Secondaries buyers are having halcyon days feasting on portfolio sales driven by private equity outperformance. Now we are seeing California Public Employees’ Retirement System shop up to $6 billion of fund stakes as it moves away from blind-pool fund investments to co-investments and directs, a trend that could drive more sales, Secondaries Investor reported last week.

Some of these funds are tail-end but a lot are blue-chip, young funds whose value is largely unharvested. Either way, early distributions from these funds can result in big IRRs, which as a measurement of performance is sensitive to the speed of returns.

There is one accounting practice that has a significant impact on IRR that has led some to conclude that buyers are counting their bulbs before they bloom.

Consider a secondaries buyer who purchases LP stakes at a discount-to-NAV, takes ownership and on the first day marks them up to par, marking the gain as positive performance. This is a widespread practice when purchasing at a discount and compliant with US accounting standards, Secondaries Investor understands. The international regulatory landscape is less clear.

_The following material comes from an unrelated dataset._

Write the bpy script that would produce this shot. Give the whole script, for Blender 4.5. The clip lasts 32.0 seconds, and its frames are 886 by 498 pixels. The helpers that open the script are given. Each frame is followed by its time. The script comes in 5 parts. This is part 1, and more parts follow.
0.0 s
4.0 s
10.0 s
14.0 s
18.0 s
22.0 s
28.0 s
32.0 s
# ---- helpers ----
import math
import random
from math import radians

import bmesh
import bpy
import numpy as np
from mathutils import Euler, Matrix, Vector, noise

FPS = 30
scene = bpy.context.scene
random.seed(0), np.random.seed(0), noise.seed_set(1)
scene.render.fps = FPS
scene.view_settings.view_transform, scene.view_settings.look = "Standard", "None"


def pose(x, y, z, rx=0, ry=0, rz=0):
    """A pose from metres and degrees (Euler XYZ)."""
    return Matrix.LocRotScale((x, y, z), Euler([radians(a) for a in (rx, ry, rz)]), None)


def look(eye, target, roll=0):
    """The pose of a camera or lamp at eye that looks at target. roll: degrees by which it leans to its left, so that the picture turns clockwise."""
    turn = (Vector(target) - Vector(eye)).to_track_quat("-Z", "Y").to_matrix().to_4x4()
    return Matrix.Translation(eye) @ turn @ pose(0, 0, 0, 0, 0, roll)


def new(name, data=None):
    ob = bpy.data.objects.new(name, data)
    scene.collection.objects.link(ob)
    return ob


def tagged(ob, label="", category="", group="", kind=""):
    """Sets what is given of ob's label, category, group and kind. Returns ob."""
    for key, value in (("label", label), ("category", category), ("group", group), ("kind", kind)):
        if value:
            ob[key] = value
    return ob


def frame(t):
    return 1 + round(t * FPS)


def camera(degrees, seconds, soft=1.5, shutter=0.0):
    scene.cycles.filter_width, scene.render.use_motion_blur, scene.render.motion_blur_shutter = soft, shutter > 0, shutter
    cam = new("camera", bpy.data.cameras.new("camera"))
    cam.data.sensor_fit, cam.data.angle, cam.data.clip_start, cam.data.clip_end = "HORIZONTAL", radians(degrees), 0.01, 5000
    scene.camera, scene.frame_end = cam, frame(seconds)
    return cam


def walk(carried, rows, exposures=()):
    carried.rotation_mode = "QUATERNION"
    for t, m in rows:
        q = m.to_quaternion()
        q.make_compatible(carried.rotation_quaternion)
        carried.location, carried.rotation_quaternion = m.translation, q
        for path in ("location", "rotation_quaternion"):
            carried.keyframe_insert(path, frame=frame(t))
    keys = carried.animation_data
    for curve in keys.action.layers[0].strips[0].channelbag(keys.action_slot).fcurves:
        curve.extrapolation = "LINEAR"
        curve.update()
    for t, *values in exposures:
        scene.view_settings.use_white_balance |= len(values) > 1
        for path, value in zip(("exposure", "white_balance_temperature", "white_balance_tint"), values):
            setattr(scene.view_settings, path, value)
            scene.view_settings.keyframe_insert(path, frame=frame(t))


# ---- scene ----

In some cases, there’s a clear rationale for this mark-up, according to a senior secondaries lawyer. If a buyer already has equity in a fund it is acquiring, it could make sense to mark it similarly. Further, if the purchaser holds the fund to maturity, the accounting valuation will converge with NAV as all the notional value becomes solid cash.

Issues arise when the secondaries buyer trades in and out during the life of a fund. The buyer acquired the stakes on day one at a market-tested price. It would not be able to sell them on day two at a premium to that price.

While this market practice may be common knowledge in the accounting departments at secondaries firms, LPs should be aware of it. Discounts are generally low now – average pricing for buyout funds hovered around 92 percent of NAV in the first half, according to Greenhill’s first-half volume report – but this may not be the case forever.

Consider too the speed with which fundraising now occurs. Funds are often mid-deployment while the next vintage is being raised. Having a clear understanding of the drivers of early performance and high IRRs is critical for investors.

LPs would do well to brush up on their accounting fundamentals, because there’s a chance no one is independently checking the work.